| I've written about this before, but I too gave up on my Daylight - even though I truly love what they are trying to accomplish. I found it: - oddly heavy, the Daylight is made of all plastic (body & screen) - yet it’s heavier than an iPad Air made from metal & glass. - handwriting lag, the input lags when I use the pen is so much that it distracts me while writing a sentence. I have to concentrate to ensure it’s keeping up with each letter I write. No such lag exists with my iPad Air. - no setup instructions or tutorial on its unique gestures. You boot it up and have to figure out how it works and getting it on WiFi - display resolution is much worse than I was expecting. - when using chrome, webpages render incredibly small. I’m having to constantly zoom in. There’s a setting in chrome about “desktop mode” but it made no difference. And I also wasn’t expecting to have to sign up for a Google account to even get Daylight OS/software updates. (Maybe I don’t but that’s what the Google App Store made it seem like). Wish I had read this review before I had bought it.
https://www.theverge.com/2024/7/20/24201356/daylight-compute... * Note: I truly love the idea of Daylight, and I hope they succeed. But in my mind, a considerable device improvement needs to be made to realize that vision. Until then, I’ll revert back to using my iPad Air (and now with nano-texture coming more broadly across Apple lines, Daylight is going to have that much more to overcome - because Apple is also cheaper product). |
Oh, that's a deal-breaker for me.
I currently have a Remarkable 2, and the handwriting latency is imperceptible - it feels like I'm writing with a physical pen.

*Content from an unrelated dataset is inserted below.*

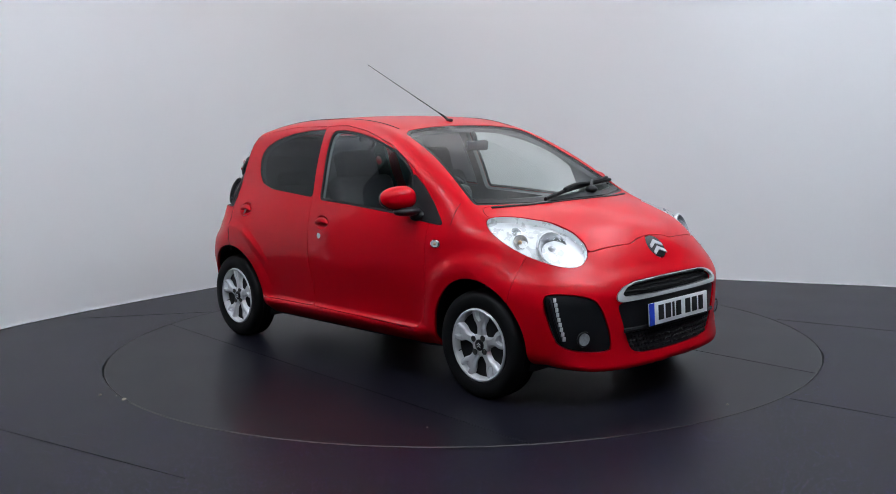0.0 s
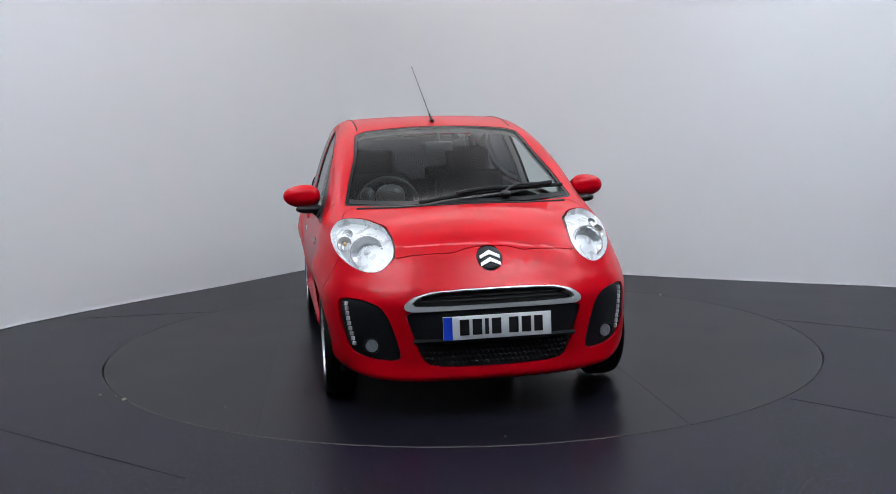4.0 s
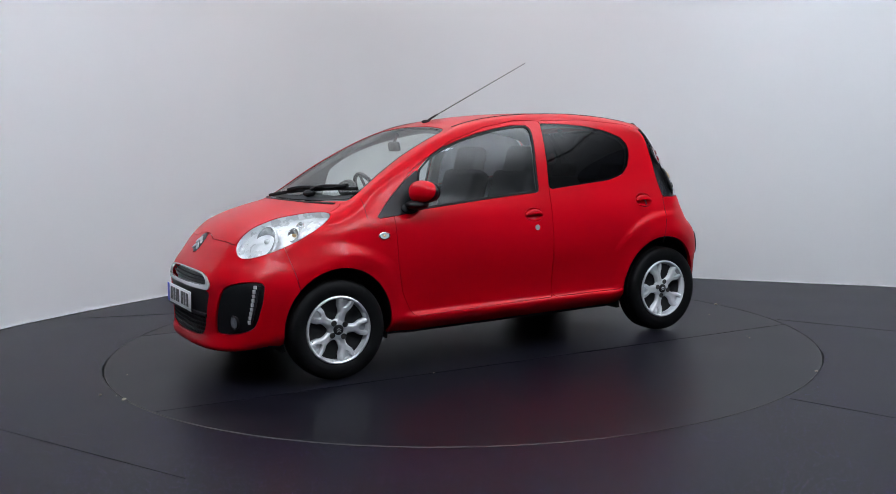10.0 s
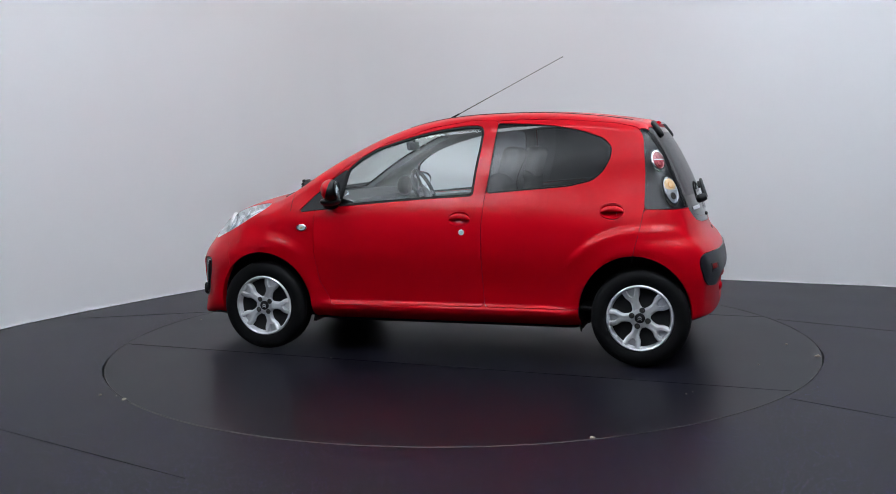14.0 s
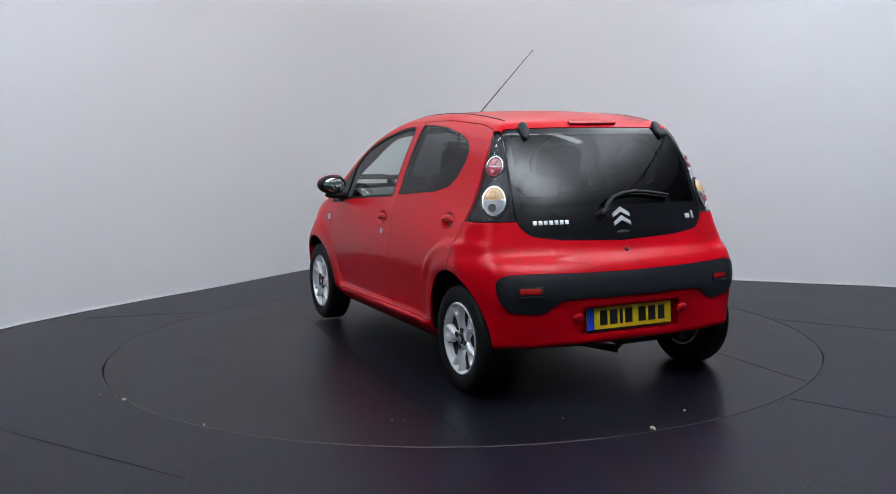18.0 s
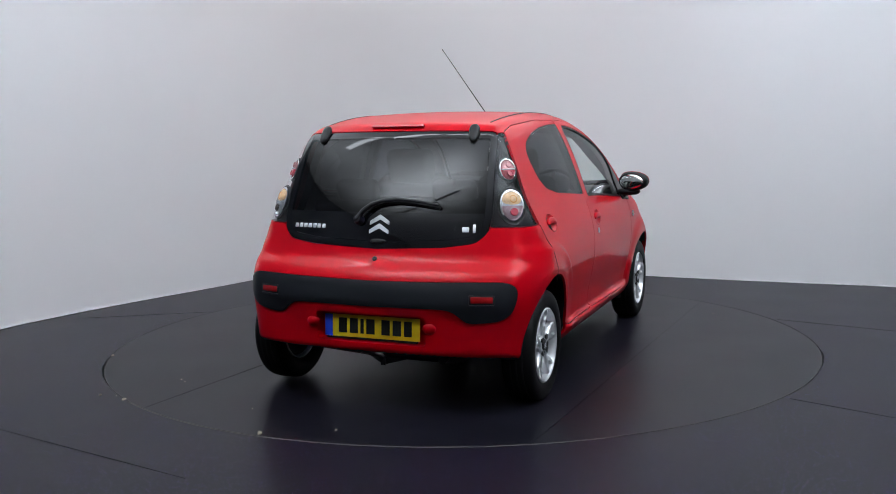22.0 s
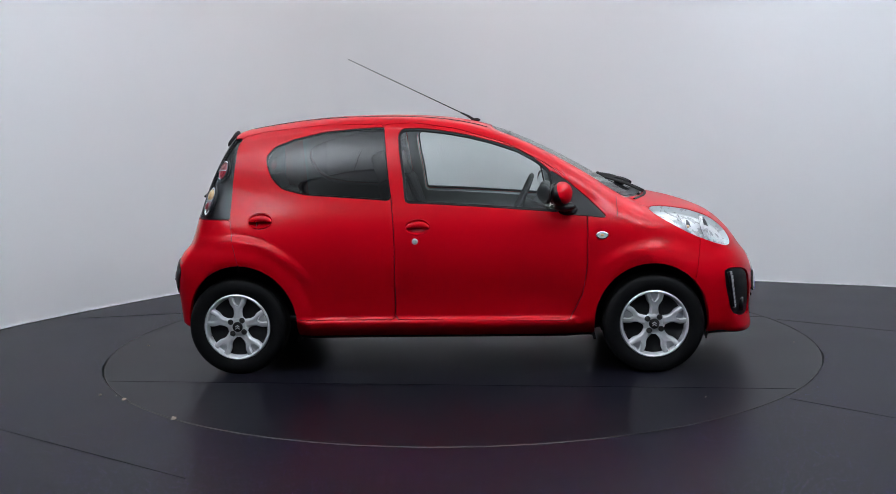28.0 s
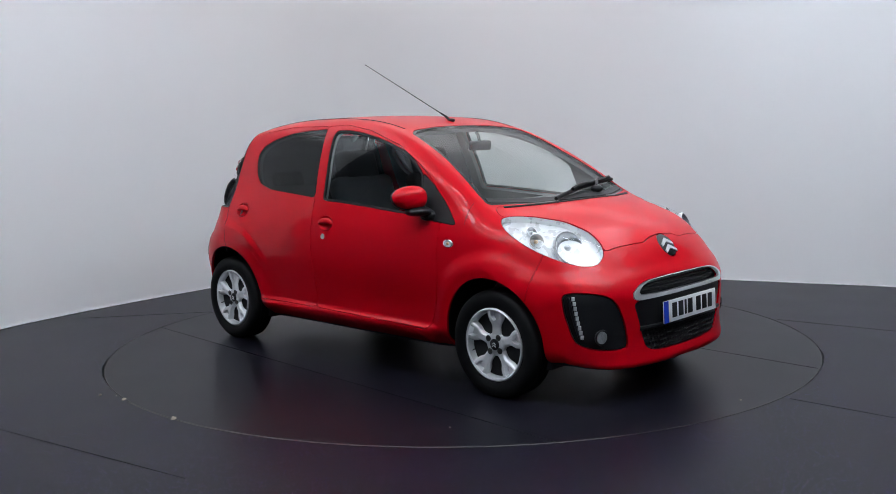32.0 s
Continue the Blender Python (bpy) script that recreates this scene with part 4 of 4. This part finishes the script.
CASE = shade("white_lamp_case", (0.6, 0.6, 0.6), 0.5)
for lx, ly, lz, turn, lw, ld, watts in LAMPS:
    box = thing("uplighter", "long white uplighter hung unseen below the ceiling", "light", "studio uplighters")
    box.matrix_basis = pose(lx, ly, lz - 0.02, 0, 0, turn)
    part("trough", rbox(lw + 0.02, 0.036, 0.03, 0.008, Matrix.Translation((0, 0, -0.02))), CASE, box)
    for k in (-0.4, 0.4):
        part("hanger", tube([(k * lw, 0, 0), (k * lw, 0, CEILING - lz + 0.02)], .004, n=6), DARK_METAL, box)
for lx, ly, lz, turn in PANELS:
    box = thing("panel_light", "small white lamp panel hung from the ceiling", "light", "studio lamp panels")
    box.matrix_basis = pose(lx, ly, lz, PANEL_TILT, 0, turn)
    part("case", rbox(0.75, 0.16, 0.05, 0.008, Matrix.Translation((0, 0, 0.032))), CASE, box)
    part("bracket", tube([(0, 0, 0.05), (0, 0, 0.25)], .012, n=8), DARK_METAL, box)

# ---- what moves ----
SPIN = [(0, -46.23), (0.5, -46.41), (1, -47.76), (1.5, -50.59), (2, -55.4), (2.5, -61.01), (3, -66.94), (3.5, -72.87), (4, -78.8), (4.5, -84.78), (5, -90.75), (5.5, -96.66), (6, -102.63), (6.5, -108.5), (7, -114.47), (7.5, -120.31), (8, -126.25), (8.5, -132.1), (9, -138.06), (9.5, -143.9), (10, -149.81), (10.5, -155.63), (11, -161.51), (11.5, -167.23), (12, -173.07), (12.5, -178.82), (13, -184.66), (13.5, -190.45), (14, -196.37), (14.5, -202.22), (15, -208.2), (15.5, -214.17), (16, -220.14), (16.5, -226.46), (17, -232.41), (17.5, -238.32), (18, -244.34), (18.5, -250.18), (19, -256.15), (19.5, -262.06), (20, -268.04), (20.5, -273.96), (21, -279.94), (21.5, -285.82), (22, -291.78), (22.5, -297.67), (23, -303.66), (23.5, -309.61), (24, -315.64), (24.5, -321.58), (25, -327.57), (25.5, -333.48), (26, -339.29), (26.5, -345.16), (27, -351.03), (27.5, -356.99), (28, -362.93), (28.5, -368.82), (29, -374.76), (29.5, -380.59), (30, -386.41), (30.5, -392.27), (31, -397.81), (31.5, -401.3), (32, -403.2)]
OFF = Vector((-0.0518, -0.1729))


def motions():
    table_rows, car_rows = [], []
    for t, a in SPIN:
        c, s = math.cos(radians(a)), math.sin(radians(a))
        table_rows.append((t, pose(0, 0, 0, 0, 0, a)))
        car_rows.append((t, pose(c * OFF.x - s * OFF.y, s * OFF.x + c * OFF.y, 0.0, 0.5, 0, a)))
    walk(TABLE, table_rows)
    for ob, x, y in RIDERS:
        walk(ob, [(t, m @ pose(x, y, .0008)) for t, m in table_rows])
    rest = pose(-1.385, -1.752, .002, 0, 0, -308)
    walk(RIDER, [(t, m @ pose(-2.198, .112, .0008)) for t, m in table_rows if t < 23.2] + [(23.5, rest), (24.0, rest), (32.0, rest)])
    walk(CAR, car_rows)


motions()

However, the latency of doing anything except writing is very high - it takes almost a second to undo/redo or open the pen palette, for instance.
The advertised 60Hz display of the Daylight and the underlying Android platform (that makes it possible for me to write my own applications, something that is technically possible but difficult and unreliable on the RM2) made it sound like an upgrade, but if handwriting latency is bad enough that it doesn't feel like paper anymore, I think I'll stick with a combination of my RM2 and desktop.
Theoretically this is something fixable in software (in which case I'm sold), but from what I've heard about Android, it's very much not latency-optimized in either the video or audio space.